New Orleans Police Creates Illegal Alien Sanctuary
A five-year-old Louisiana law ordering local police to arrest illegal immigrants during routine traffic stops will no longer be enforced by the New Orleans Police Department, which issued a directive this week prohibiting officers from arresting people in the country illegally.
Enacted in 2002 as a response to the September 11 terrorist attacks, the statute makes it a felony for “alien students” and “nonresident aliens” to drive without documentation proving that they are in the United States legally. Louisiana lawmakers passed the legislation to assure that driver’s licenses would not be used in their state to conceal illegal status.

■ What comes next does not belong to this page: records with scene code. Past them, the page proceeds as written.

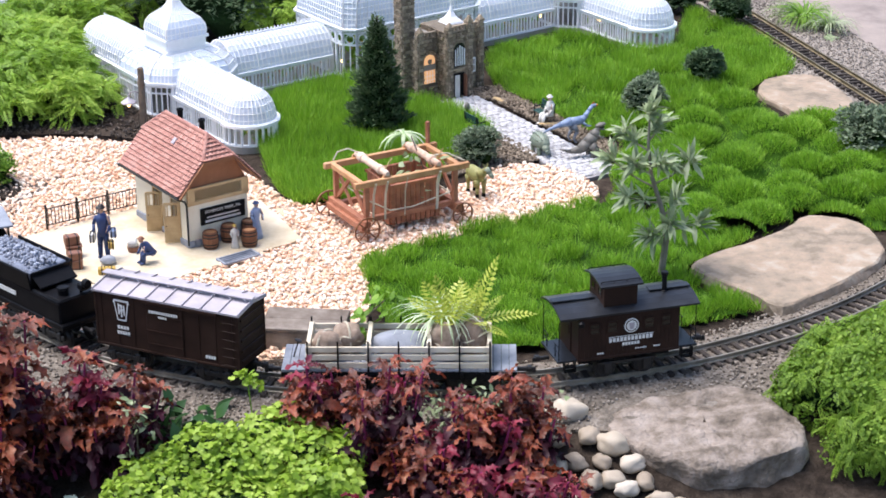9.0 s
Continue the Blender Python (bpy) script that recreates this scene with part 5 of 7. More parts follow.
    pane([(wx0 + 0.003, 0.036), (wx1 - 0.003, 0.036), (wx1 - 0.003, 0.064), (wx0 + 0.003, 0.064)], 0.0012, M_WARMGLASS, "lit_pane", "warmly lit window pane")
    pane(arch_poly(wx0 + 0.003, wx1 - 0.003, 0.078, 0.099), 0.0012, M_WARMGLASS, "lit_fanlight", "warmly lit arched pane")
    bm = bmesh.new()
    for x in (wx0 + 0.010, (wx0 + wx1) / 2, wx1 - 0.010):
        stick(bm, (x, -0.0012, 0.036), (x, -0.0012, 0.064), 0.0012, 0.0012)
    for z in (0.043, 0.052):
        stick(bm, (wx0 + 0.002, -0.0012, z), (wx1 - 0.002, -0.0012, z), 0.001, 0.001)
    part("window_bars", bm, M_WHITE, e)
    part("roundel", lathe(bmesh.new(), [(0.0055, 0), (0.0055, 0.003)], 14, I((wx0 + wx1) / 2, 0.001, 0.084, 90)), M_STONE, e)
    bm = bmesh.new()      # voussoirs
    for k in range(9):
        a = math.pi * k / 8
        c = Vector(((wx0 + wx1) / 2, -0.001, 0.085))
        q = c + Vector((math.cos(a), 0, math.sin(a))) * 0.0190
        box(bm, 0.005, 0.005, 0.0055, I(q.x, q.y, q.z, 0, 90 - math.degrees(a), 0), 0.0004)
    part("voussoirs", bm, M_STONE, e, "ring of arch stones")
    # portal window and doorway
    px = (xa + xb) / 2 - 0.001
    pane(arch_poly(px - 0.014, px + 0.014, 0.074, 0.126), -0.0125 + py, M_WINDOW, "portal_window")
    bm = bmesh.new()
    for k in range(5):
        x = px - 0.0115 + k * 0.00575
        stick(bm, (x, -0.0155 + py, 0.076), (x, -0.0155 + py, 0.120 - abs(k - 2) * 0.004), 0.0032, 0.002)
    part("portal_mullions", bm, M_WHITE, e, "white window mullions")
    bm = bmesh.new()
    for k in range(11):
        a = math.pi * k / 10
        q = Vector((px + math.cos(a) * 0.0165, -0.0115 + py, 0.112 + math.sin(a) * 0.0165))
        box(bm, 0.005, 0.005, 0.0055, I(q.x, q.y, q.z, 0, 90 - math.degrees(a), 0), 0.0004)
    part("voussoirs", bm, M_STONE, e)
    part("string_course", box(bmesh.new(), xb - xa - 0.01, 0.006, 0.004, I(px, -0.012 + py, 0.068), 0.0006), M_STONE, e)
    # flat black panel stands in for the dark inside the doorway
    pane([(px - 0.013, 0.0), (px + 0.013, 0.0), (px + 0.013, 0.058), (px - 0.013, 0.058)], -0.0112 + py, M_BLACK, "doorway", "black panel painted as the shade in the open doorway")
    o = part("door_leaf", box(bmesh.new(), 0.0125, 0.0025, 0.055, I(px - 0.0065, -0.0150 + py, 0.0275), 0.0005), M_FIGWHITE, e, "white door leaf standing shut")
    o = part("open_door", box(bmesh.new(), 0.0025, 0.012, 0.055, I(px + 0.0125, -0.018 + py, 0.0275), 0.0005), M_CASE, e, "brown door leaf standing open")
    # right bay niche
    rx0, rx1 = xb + 0.021, xb + 0.045
    pane(arch_poly(rx0, rx1, 0.04, 0.108), 0.0035, M_MORTAR, "niche", "arched niche")
    pane([(rx0 + 0.003, 0.04), (rx1 - 0.004, 0.04), (rx1 - 0.004, 0.072), (rx0 + 0.003, 0.072)], 0.0008, M_WHITE, "white_window")
    pane([(rx0 + 0.006, 0.044), (rx1 - 0.007, 0.044), (rx1 - 0.007, 0.055), (rx0 + 0.006, 0.055)], -0.0004, M_GREYROOF, "lower_pane")
    pane([(rx0 + 0.006, 0.058), (rx1 - 0.007, 0.058), (rx1 - 0.007, 0.069), (rx0 + 0.006, 0.069)], -0.0004, M_GREYROOF, "upper_pane")
    # small white lantern roof over the portal
    bm = loft(bmesh.new(), [[(0.020 + a * f + 0.0, 0.030 + b * f, z) for a, b in ((-0.018, -0.018), (0.018, -0.018), (0.018, 0.018), (-0.018, 0.018))]
                            for f, z in ((1, H - 0.004), (1, H + 0.010), (1.08, H + 0.0105), (1.0, H + 0.014), (0.5, H + 0.024), (0.2, H + 0.034), (0.06, H + 0.048), (0.05, H + 0.062))])
    part("lantern_roof", bm, M_WHITE, e, "white pointed lantern roof")
    part("lantern_finial", blob(bmesh.new(), 0.003, 0.003, 0.004, I(0.020, 0.030, H + 0.062), 2), M_WHITE, e)


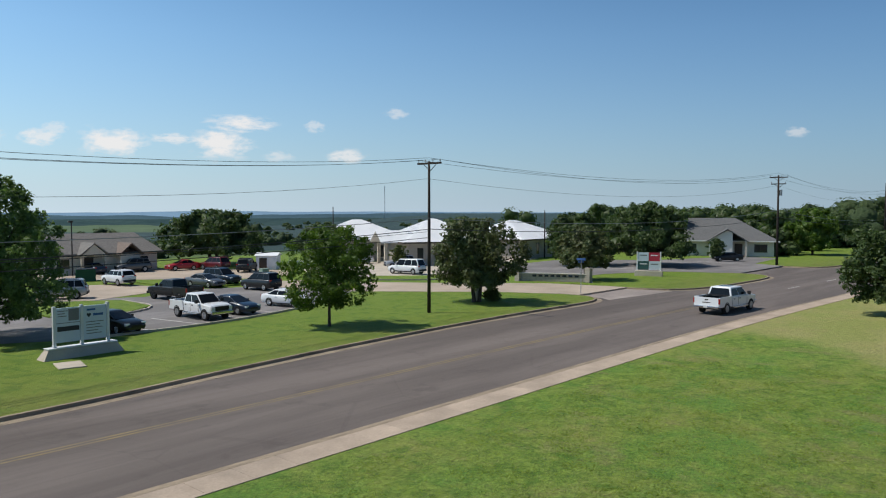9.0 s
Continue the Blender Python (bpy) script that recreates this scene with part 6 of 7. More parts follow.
def monument_sign():
    s = thing("monument_sign", "white twin-panel sign on a concrete plinth on the lawn", "sign", (15.0, 38.3, 0), 2)
    bm = bmesh.new()
    lo = [bm.verts.new(p) for p in ((-0.65, -0.42, -0.05), (3.5, -0.42, -0.05), (3.5, 0.5, -0.05), (-0.65, 0.5, -0.05))]
    hi = [bm.verts.new(p) for p in ((-0.3, -0.2, 0.5), (3.15, -0.2, 0.5), (3.15, 0.28, 0.5), (-0.3, 0.28, 0.5))]
    bm.faces.new(lo[::-1])
    bm.faces.new(hi)
    for i in range(4):
        bm.faces.new((lo[i], lo[(i + 1) % 4], hi[(i + 1) % 4], hi[i]))
    part("plinth", bm, "concrete", s, "sloping concrete plinth")
    part("ledge", boxes((-0.34, 3.19, -0.24, 0.32, 0.5, 0.56), bevel=0.01), "sign_white", s)
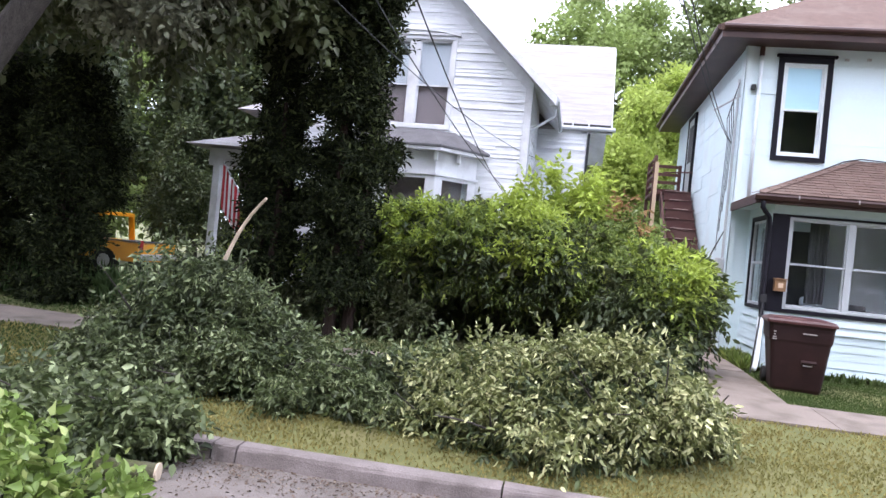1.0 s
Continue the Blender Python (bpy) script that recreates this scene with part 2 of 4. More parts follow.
def finish(name, bm, mat, origin, smooth=False):
    bmesh.ops.recalc_face_normals(bm, faces=bm.faces)
    bmesh.ops.translate(bm, verts=bm.verts, vec=-Vector(origin))
    me = bpy.data.meshes.new(name)
    bm.to_mesh(me)
    bm.free()
    me.materials.append(mat)
    if smooth:
        me.polygons.foreach_set("use_smooth", [True] * len(me.polygons))
    return new(name, me)


def part(name, bm, mat, parent, label="", smooth=False):
    o = ORIGIN[parent.name]
    ob = finish(name, bm, mat, o, smooth)
    ob.parent = parent
    ORIGIN[ob.name] = o
    return tagged(ob, label) if label else ob


def whole(name, bm, mat, at, label, category, group="", kind="", smooth=False):
    ob = finish(name, bm, mat, at, smooth)
    ob.location = at
    ORIGIN[ob.name] = Vector(at)
    return tagged(ob, label, category, group, kind)


def box(bm, x0, x1, y0, y1, z0, z1, bevel=0.0):
    v = [bm.verts.new(p) for p in ((x0, y0, z0), (x1, y0, z0), (x1, y1, z0), (x0, y1, z0), (x0, y0, z1), (x1, y0, z1), (x1, y1, z1), (x0, y1, z1))]
    f = [bm.faces.new([v[i] for i in q]) for q in ((0, 3, 2, 1), (4, 5, 6, 7), (0, 1, 5, 4), (1, 2, 6, 5), (2, 3, 7, 6), (3, 0, 4, 7))]
    if bevel:
        edges = list({e for q in f for e in q.edges})
        bmesh.ops.bevel(bm, geom=edges, offset=bevel, segments=2, affect="EDGES", profile=0.6)
    return bm


def boxes(*rows, bevel=0.0):
    bm = bmesh.new()
    for r in rows:
        box(bm, *r, bevel=bevel)
    return bm


def prism(bm, points, vec):
    a = [bm.verts.new(p) for p in points]
    b = [bm.verts.new(Vector(p) + Vector(vec)) for p in points]
    bm.faces.new(a)
    bm.faces.new(b[::-1])
    for i in range(len(a)):
        j = (i + 1) % len(a)
        bm.faces.new((a[i], b[i], b[j], a[j]))
    return bm


def tube(bm, pts, radii, n=8, cap=True):
    pts = [Vector(p) for p in pts]
    if not hasattr(radii, "__len__"):
        radii = [radii] * len(pts)
    rings = []
    for i, p in enumerate(pts):
        d = (pts[min(i + 1, len(pts) - 1)] - pts[max(i - 1, 0)]).normalized()
        u = d.cross(Vector((0.31, 0.95, 0.07))).normalized()
        w = d.cross(u)
        rings.append([bm.verts.new(p + radii[i] * (math.cos(a) * u + math.sin(a) * w)) for a in (2 * math.pi * k / n for k in range(n))])
    for a, b in zip(rings, rings[1:]):
        for k in range(n):
            bm.faces.new((a[k], a[(k + 1) % n], b[(k + 1) % n], b[k]))
    if cap:
        bm.faces.new(rings[0][::-1])
        bm.faces.new(rings[-1])
    return bm


def sag(a, b, drop, n=14):
    a, b = Vector(a), Vector(b)
    return [a.lerp(b, i / n) - Vector((0, 0, drop * 4 * (i / n) * (1 - i / n))) for i in range(n + 1)]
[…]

Since its enactment, the New Orleans Police Department has arrested several illegal aliens during traffic stops but the cases have been dismissed by judges that have ruled the violators were racially targeted because they were Latino drivers. One judge went so far as to rule that the law is unconstitutional because it illegally steps on federal immigration law.

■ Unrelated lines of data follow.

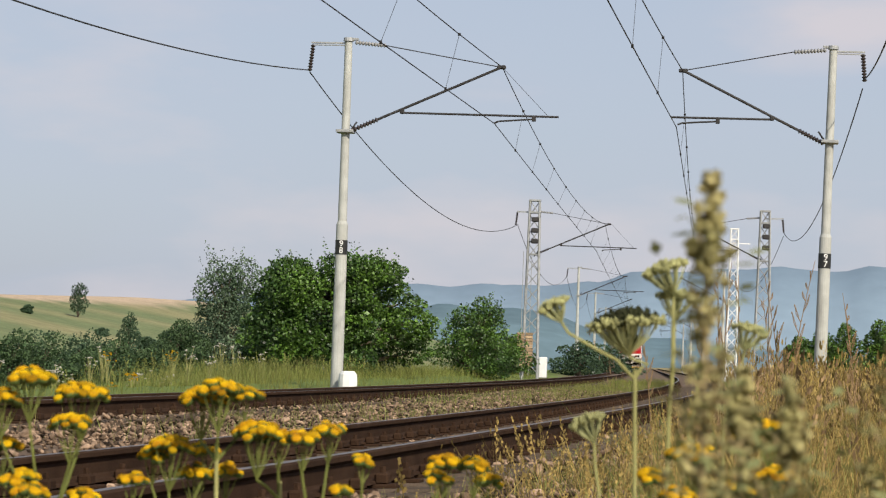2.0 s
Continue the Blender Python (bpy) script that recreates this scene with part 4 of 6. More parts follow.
def suspension(mast, sgn, stagger, ext=0.0, bracket=0.84):
    """Cantilever, registration tube, steady arm and feeder bracket in the mast's own space; sgn +1 reaches to the right."""
    root, tip = Vector((sgn * 0.12, 0, 5.52 - ext * 0.45)), Vector((sgn * (3.45 if sgn > 0 else 3.10 + ext), 0, 7.00 - ext * 0.36))
    arm = part("cantilever", Shape().tube([root.lerp(tip, 0.17), tip + (tip - root) * 0.02], 0.030), M_TUBE, mast, "dark cantilever tube")
    part("insulator", insulator(root, root.lerp(tip, 0.18), 0.06), M_INSUL, mast)
    part("mast_clamp", Shape().box(0, 0, 5.50, 0.38, 0.38, 0.07, ch=0.01), M_GALV, mast)
    part("mast_clamp", Shape().tube([(sgn * 0.02, 0, 5.40), (sgn * 0.25, 0, 5.72)], 0.02), M_TUBE, mast)
    part("registration_tube", Shape().tube([(sgn * 1.26, 0, 5.945), (sgn * (4.75 if sgn > 0 else 3.34 + ext * 0.85), 0, 5.92)], 0.024), M_TUBE, mast, "dark horizontal registration tube")
    part("tube_joint", Shape().box(sgn * 1.26, 0, 5.97, 0.10, 0.08, 0.10, ch=0.02), M_TUBE, mast)
    reach = 3.05 + stagger * sgn + ext * 0.82
    back = 0.85 if sgn > 0 else -0.85
    part("steady_arm", Shape().tube([(sgn * (reach + back), 0, 5.86), (sgn * (reach + back * 0.12), 0, 5.80), (sgn * reach, 0, 5.76)], 0.020), M_TUBE, mast, "thin steady arm")
    part("arm_fitting", Shape().box(sgn * (reach + back * 1.03), 0, 5.87, 0.09, 0.06, 0.12, ch=0.01), M_TUBE, mast)
    part("top_insulator", insulator((sgn * 0.15, 0, 7.50), (sgn * 0.85, 0, 7.44), 0.055, 10), M_INSUL_PALE, mast)
    part("tie_wire", Shape().tube([(sgn * 0.85, 0, 7.44), tip], 0.012, 5), M_WIRE, mast)
    part("tip_fitting", Shape().box(tip.x, 0, tip.z, 0.20, 0.06, 0.09, ch=0.02), M_TUBE, mast)
    # bracket for the feeder on the outer side
    part("feeder_bracket", Shape().box(-sgn * bracket / 2, 0, 7.48, bracket, 0.06, 0.035).box(-sgn * bracket / 2, 0, 7.43, bracket, 0.05, 0.02), M_GALV, mast, "feeder bracket on the mast head")
    part("feeder_insulator", insulator((-sgn * (bracket - 0.04), 0, 7.44), (-sgn * (bracket + 0.02), 0, 6.84), 0.06, 9), M_INSUL, mast)


def number_sign(mast, chars, h, r):
    sg = part("number_sign", Shape().tube([(0, 0, h - 0.16), (0, 0, h + 0.16)], r + 0.006, 16), M_SIGN, mast, "black number band with white figures")
    for ch, z in zip(chars, (h + 0.075, h - 0.075)):
        me = letters(ch, 0.19, 0.006)
        me.transform(Matrix.Translation((0.02, -r - 0.012, z)))
        part("figure", me, M_PAINT_W, sg)


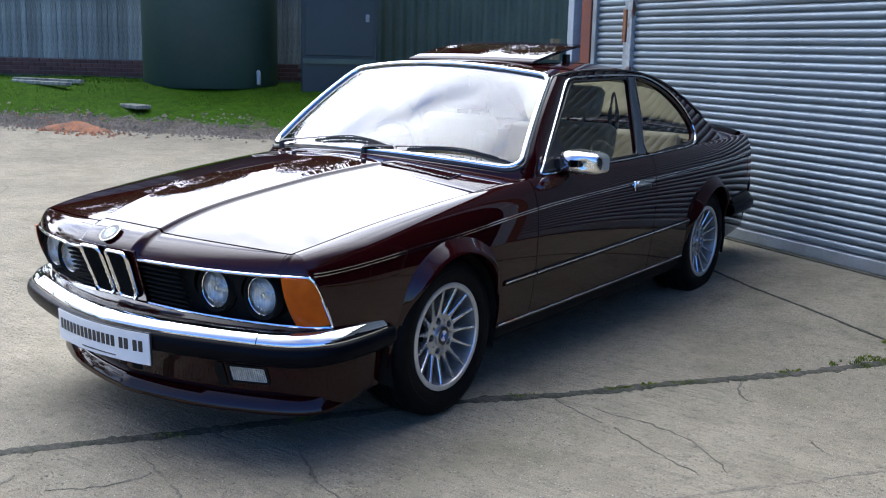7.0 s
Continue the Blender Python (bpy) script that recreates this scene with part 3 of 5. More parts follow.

Claiming that “federal law preempts state law,” New Orleans’ Police Superintendent, Warren Riley, issued a directive this week that said effective immediately, all members of the department are prohibited from arresting anyone for violation of the 2002 statute.
Several police departments nationwide have similar illegal immigrant sanctuary policies and Judicial Watch has taken legal action against two big-city departments, Los Angeles and Chicago.